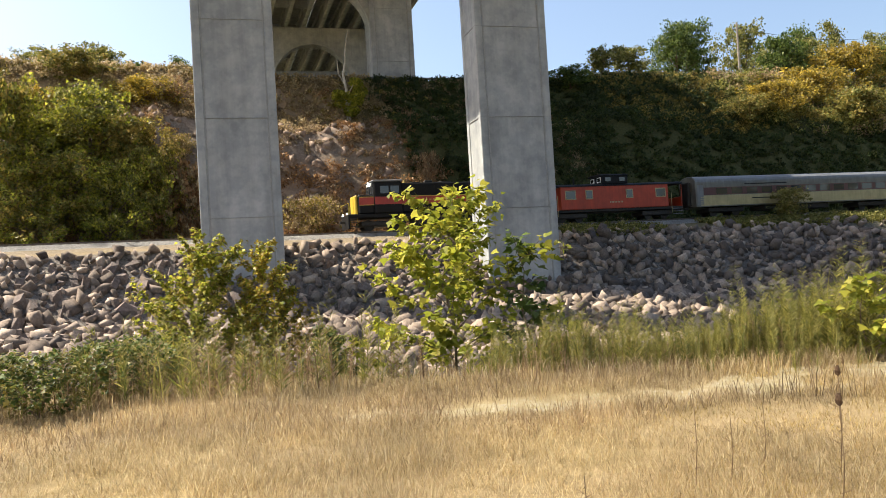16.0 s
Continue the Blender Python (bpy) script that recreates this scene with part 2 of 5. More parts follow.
def ground(x, y):
    x, y = np.asarray(x, float), np.asarray(y, float)
    q, n = x * UX + y * UY, x * NX + y * NY
    m = n - rail_n(q)
    z = 0.12 * fbm(x * 0.12, y * 0.12) + 0.05 * fbm(x * 0.9, y * 0.9, 3) * ease(1.5, 4, np.hypot(x, y))
    edge = bank_n(q) + 1.2 * fbm(q * 0.15, q * 0 + 3.0)
    z = z - 3.0 * ease(edge + 0.3, edge + 8, n)
    z = z + 2.4 * np.clip((m + 33) / 18.5, 0, 1) + 5.1 * np.clip((m + 14.5) / 7.5, 0, 1) + 0.8 * np.clip((m + 7) / 4.5, 0, 1)
    rough = ease(7, 11, m) * (1 - ease(24, 29, m))
    up = np.clip((m - 7.5) / 22.5, 0, 1)
    cut = 0.55 * ease(0, 0.55, up) + 0.17 * up + 0.28 * ease(0.62, 1, up)
    z = z + (CREST_Z - BENCH_Z) * cut + rough * (2.2 * fbm(q * 0.09, m * 0.09 + 5) + 1.1 * fbm(q * 0.4, m * 0.4, 3) + 0.5 * fbm(q * 1.3, m * 1.3, 3))
    z = z - 0.75 * ease(18, 26, q) * (1 - ease(64, 72, q)) * ease(20, 28, m)
    z = z + 0.04 * np.clip(m - 30, 0, 160) + ease(32, 66, m) * 1.5 * fbm(q * 0.03, m * 0.03)
    return z


def spot(q, m):
    """The place at q metres along the track and m metres beyond it."""
    n = rail_n(q) + m
    return float(q * UX + n * NX), float(q * UY + n * NY)


def ground_at(x, y):
    return float(ground(np.array([x]), np.array([y]))[0])

# ---- the ground: one sheet out to the horizon ----
BARE = ((-6.5, 8.0, 0.45), (-4.2, 9.8, 0.6), (-0.7, 12.6, 1.1), (2.2, 9.7, 1.2), (4.6, 7.3, 1.6), (8.5, 6.6, 2.2))  # x, y, half width


def gravel_share(x, y):
    """Where the field lies bare: a pale worn track that bends past and spreads out over stony ground."""
    near = np.full(np.shape(x), 9.0)
    for (ax, ay, aw), (bx, by, bw) in zip(BARE, BARE[1:]):
        u = np.clip(((x - ax) * (bx - ax) + (y - ay) * (by - ay)) / ((bx - ax) ** 2 + (by - ay) ** 2), 0, 1)
        near = np.minimum(near, np.hypot(x - ax - u * (bx - ax), y - ay - u * (by - ay)) / (aw + u * (bw - aw)))
    near = near + 0.5 * fbm(x * 0.5, y * 0.5) + 0.5 * fbm(x * 1.7, y * 1.7, 3)
    stony = 0.55 * ease(2.2, 4.0, x) * (1 - ease(8.5, 10, y)) * ease(0.05, 0.3, fbm(x * 1.1 + 4, y * 1.1, 4))
    return np.clip(np.maximum(1 - ease(0.55, 1.25, near), stony), 0, 1) * np.clip(0.8 + 1.4 * fbm(x * 2.2, y * 2.2, 4), 0.3, 1)


def build_ground():
    rings = np.concatenate([np.arange(0.5, 22, 0.3), np.arange(22, 60, 0.9), np.arange(60, 125, 0.65), np.arange(125, 420, 7), np.geomspace(420, 4500, 22)])
    turns = np.radians(np.concatenate([np.arange(-70, 85, 0.5), np.arange(85, 290, 4.0)]))
    r, a = np.meshgrid(rings, turns, indexing="ij")
    x, y = -np.sin(a) * r, np.cos(a) * r
    z = ground(x, y)
    rows, cols = r.shape
    index = np.arange(rows * cols).reshape(rows, cols)
    nxt = np.roll(index, -1, axis=1)
    faces = np.stack([index[:-1], index[1:], nxt[1:], nxt[:-1]], -1).reshape(-1, 4)[:, ::-1]
    verts = np.stack([x, y, z], -1).reshape(-1, 3)
    middle = len(verts)
    verts = np.vstack([verts, [[0, 0, ground_at(0, 0)]]])
    faces = faces.tolist() + [(middle, int(k), int(nxt[0, i])) for i, k in enumerate(index[0])]
    data = mesh_of("ground", verts, faces, smooth=True)
    x, y = verts[:, 0], verts[:, 1]
    q, n = x * UX + y * UY, x * NX + y * NY
    m = n - rail_n(q)
    slope = ease(7, 9, m) * (1 - ease(28, 32, m))
    # pale soil stops where the deck's shade begins; darker green deepens that shade
    bare = ease(-38, -30, q) * (1 - ease(29, 37, q + 4 * fbm(q * 0.2, m * 0.2)))
    masks = {
        "gravel": gravel_share(x, y),
        "soil": np.clip(slope * (1 - ease(23, 25, m)) * bare * (0.8 + 1.2 * fbm(q * 0.2, m * 0.2)) + 0.6 * slope * np.clip(0.2 + 2 * fbm(q * 0.1, m * 0.15), 0, 1), 0, 1),
        "green": np.clip(ease(-2, 3, n - bank_n(q)) * (1 - ease(-36, -31, m)) + slope * (1 - bare) * 0.9 + 0.6 * ease(26, 36, m) + ease(40, 70, q) * ease(-50, -20, m) * (1 - ease(5, 9, m)), 0, 1),
        "stone": 0.75 * bare * ease(12, 14, m) * (1 - ease(18, 21, m)) * np.clip(0.6 + 1.5 * fbm(q * 0.3, m * 0.3), 0, 1) + 0.6 * ease(135, 150, q) * ease(14, 18, m) * (1 - ease(27, 30, m)) + ease(-33, -31, m) * (1 - ease(-7, -5, m)) * (1 - ease(66, 78, q)) + 0.55 * ease(-6, -4, m) * (1 - ease(4, 7, m)) * (1 - ease(28, 40, q)),
    }
    for name, values in masks.items():
        data.attributes.new(name, "FLOAT", "POINT").data.foreach_set("value", np.clip(values, 0, 1).astype(np.float32))
    tagged(part("ground", data, GROUND), "dry straw-coloured meadow, pale gravel and a steep brown hillside", "ground", kind="structure")


build_ground()

# ---- the road bridge high over the railway: two-column piers, arches, girders ----
AXIS = 48.0
BRIDGE = pose(0, 0, 0, 0, 0, AXIS)  # local x to the right of the road, y along it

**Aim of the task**
Every line from the top of the material above through the line with "return float(ground(np.array([x]), np.array([y]))[0])" should be duplicated exactly, please; leave out the pictures.

**The result**
16.0 s
Continue the Blender Python (bpy) script that recreates this scene with part 2 of 5. More parts follow.
def ground(x, y):
    x, y = np.asarray(x, float), np.asarray(y, float)
    q, n = x * UX + y * UY, x * NX + y * NY
    m = n - rail_n(q)
    z = 0.12 * fbm(x * 0.12, y * 0.12) + 0.05 * fbm(x * 0.9, y * 0.9, 3) * ease(1.5, 4, np.hypot(x, y))
    edge = bank_n(q) + 1.2 * fbm(q * 0.15, q * 0 + 3.0)
    z = z - 3.0 * ease(edge + 0.3, edge + 8, n)
    z = z + 2.4 * np.clip((m + 33) / 18.5, 0, 1) + 5.1 * np.clip((m + 14.5) / 7.5, 0, 1) + 0.8 * np.clip((m + 7) / 4.5, 0, 1)
    rough = ease(7, 11, m) * (1 - ease(24, 29, m))
    up = np.clip((m - 7.5) / 22.5, 0, 1)
    cut = 0.55 * ease(0, 0.55, up) + 0.17 * up + 0.28 * ease(0.62, 1, up)
    z = z + (CREST_Z - BENCH_Z) * cut + rough * (2.2 * fbm(q * 0.09, m * 0.09 + 5) + 1.1 * fbm(q * 0.4, m * 0.4, 3) + 0.5 * fbm(q * 1.3, m * 1.3, 3))
    z = z - 0.75 * ease(18, 26, q) * (1 - ease(64, 72, q)) * ease(20, 28, m)
    z = z + 0.04 * np.clip(m - 30, 0, 160) + ease(32, 66, m) * 1.5 * fbm(q * 0.03, m * 0.03)
    return z


def spot(q, m):
    """The place at q metres along the track and m metres beyond it."""
    n = rail_n(q) + m
    return float(q * UX + n * NX), float(q * UY + n * NY)


def ground_at(x, y):
    return float(ground(np.array([x]), np.array([y]))[0])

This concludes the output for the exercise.